Laut Studie können Firmen einiges tun, um die Risiken abzumildern. So könnten britische Versorger nicht nur Verluste abwenden, sondern ihre Gewinne um bis zu 50 Prozent steigern, wenn sie frühzeitig ihren Energiemix ändern, in neue Technologien investieren und die Kosten an die Verbraucher weitergeben.
Im Moment ist das Modell noch in einem frühen Stadium. Wenn es fertig ist, soll es ein Werkzeug sein, dass Investoren bei der Auswahl der Aktien hilft. Zunächst aber brauchen die Forscher "mehr Rückmeldungen aus Finanz- und Industriekreisen", so Andrew Mason von Standard Life. Noch gibt es keinen festen Zeitplan für die Fertigstellung. Ob Investoren einmal für die Nutzung des Modells bezahlen müssen, ist ebenfalls offen.
Das Datenproblem
Ein Problem ist, dass das Modell mit Firmendaten gefüttert werden muss, Firmen aber nicht verpflichtet sind, diese Daten zur Verfügung zu stellen. Nur zehn Firmen haben sich bisher an dem Projekt beteiligt - viel zu wenig für wirklich belastbare Aussagen. "Zum jetzigen Zeitpunkt wollten wir das Modell noch nicht auf alle börsennotierten Firmen ausweiten, sondern nur prüfen, wie sich das Modell auf die Firmenebene anwenden lässt", teilte ILG auf Anfrage der DW mit.

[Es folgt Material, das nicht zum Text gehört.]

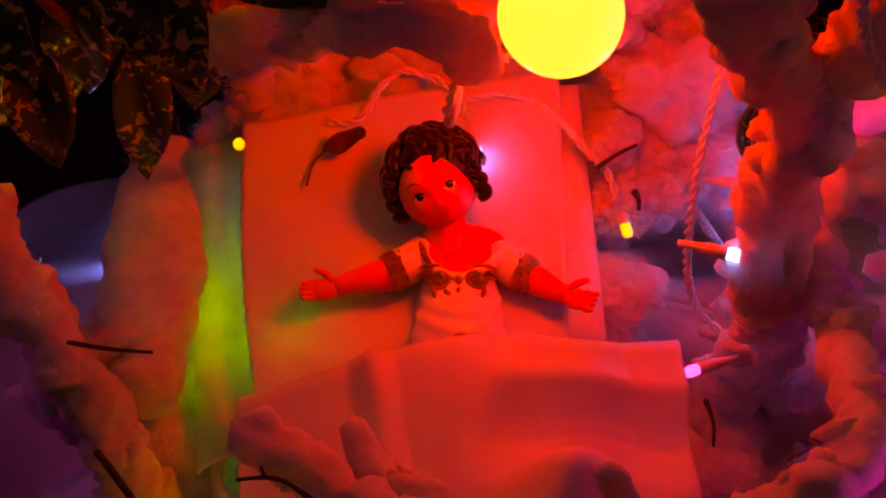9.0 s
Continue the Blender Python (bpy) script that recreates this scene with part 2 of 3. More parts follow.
def strand(name, parent, pts, seg=20, lump=0.52, freq=58.0, hairs=420, material=None, label=""):
    """A branch wrapped in cotton wool: lumpy sleeve with loose fibres. Points carry the radius."""
    s = spline(pts, 0.0022)
    jit = np.array([[noise.noise(Vector(q[:3]) * 30 + Vector((k * 5, 0, 0))) for k in range(3)] for q in s])
    s[:, :3] += jit * s[:, 3:] * 0.5
    s[:, 3] *= 0.92
    bm = add_tube(bmesh.new(), s[:, :3], np.maximum(s[:, 3], 0.0015), seg, lump, freq)
    fl = bmesh.new()
    k = 3
    while k < len(s) - 2:
        d = Vector((RNG.gauss(0, 1), RNG.gauss(0, 1), RNG.gauss(0, 1))).normalized()
        r = max(s[k, 3], 0.003)
        add_ball(fl, Vector(s[k, :3]) + d * r * 0.7, (r * RNG.uniform(0.35, 0.85), r * RNG.uniform(0.3, 0.7), r * RNG.uniform(0.35, 0.85)), 0.6, 0.9 / r, 3)
        k += RNG.randrange(2, 6)
    ob = part(name, bm, material or COTTON, parent, label)
    part("fluff", fl, material or COTTON, ob, "small clumps of cotton wool", kind="stuff")
    n = int(hairs * len(s) / 14)
    part("fuzz", fuzz(s[:, :3], np.maximum(s[:, 3], 0.0015), n, RNG), FIBRE, ob, "loose cotton fibres", smooth=False, kind="stuff")
    return ob


def R(p, r):
    return (*p, r)


def twig(parent, pts, r=0.0012, name="twig"):
    s = spline(pts, 0.004)
    rr = np.linspace(r, r * 0.55, len(s))
    bm = add_tube(bmesh.new(), s[:, :3], rr, 6, 0.3, 160)
    for k in range(6, len(s) - 2, 9):
        side = Vector((RNG.gauss(0, 1), RNG.gauss(0, 1), RNG.gauss(0, 1))).normalized()
        a = s[k][:3]
        add_tube(bm, np.array([a, np.array(a) + np.array(side) * 0.004]), np.array([r * 0.7, r * 0.4]), 5)
    return part(name, bm, BARK, parent, "bare dark twig")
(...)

Nicht einmal die Namen der beteiligten Firmen wollen die Forscher verraten. "Ich würde ja gerne Firmen hervorheben, die mit dem Wandel gut zurechtkommen", sagte Mason. "Aber das würde sofort die Frage aufwerfen, welche Firmen darin schlecht sind. Auf der Basis der Ergebnisse wollen wir keine Firma an den Pranger stellen."
Doch Mason ist zuversichtlich, dass in Zukunft mehr Firmen ihre Daten für das Analysewerkzeug zur Verfügung stellen - selbst dann, wenn es ihre Schwächen enthüllt. "Wir versuchen, mehr Daten zu bekommen, damit wir die Firmen besser beurteilen können", so Mason.
Wachsender Druck
"Ich glaube, die besseren Firmen werden ihre Daten als erste bekanntgeben. Die anderen Firmen werden dann nachziehen müssen. Denn wenn sie die Informationen verweigern, werden Investoren nach dem Warum fragen." Mason nennt das "sanfte Ermunterung" und betont, dass nicht nur Investoren mehr Informationen wollen. "Auch die EU braucht zusätzliche Daten", so Mason.
Der Druck auf Energiefirmen, ihre Geschäftsmodelle an die veränderte Lage anzupassen, steigt damit weiter. Die mauen Bilanzen der beiden deutschen Energieversorger Eon und RWE machen das ebenfalls deutlich - ganz ohne komplizierte Modelle.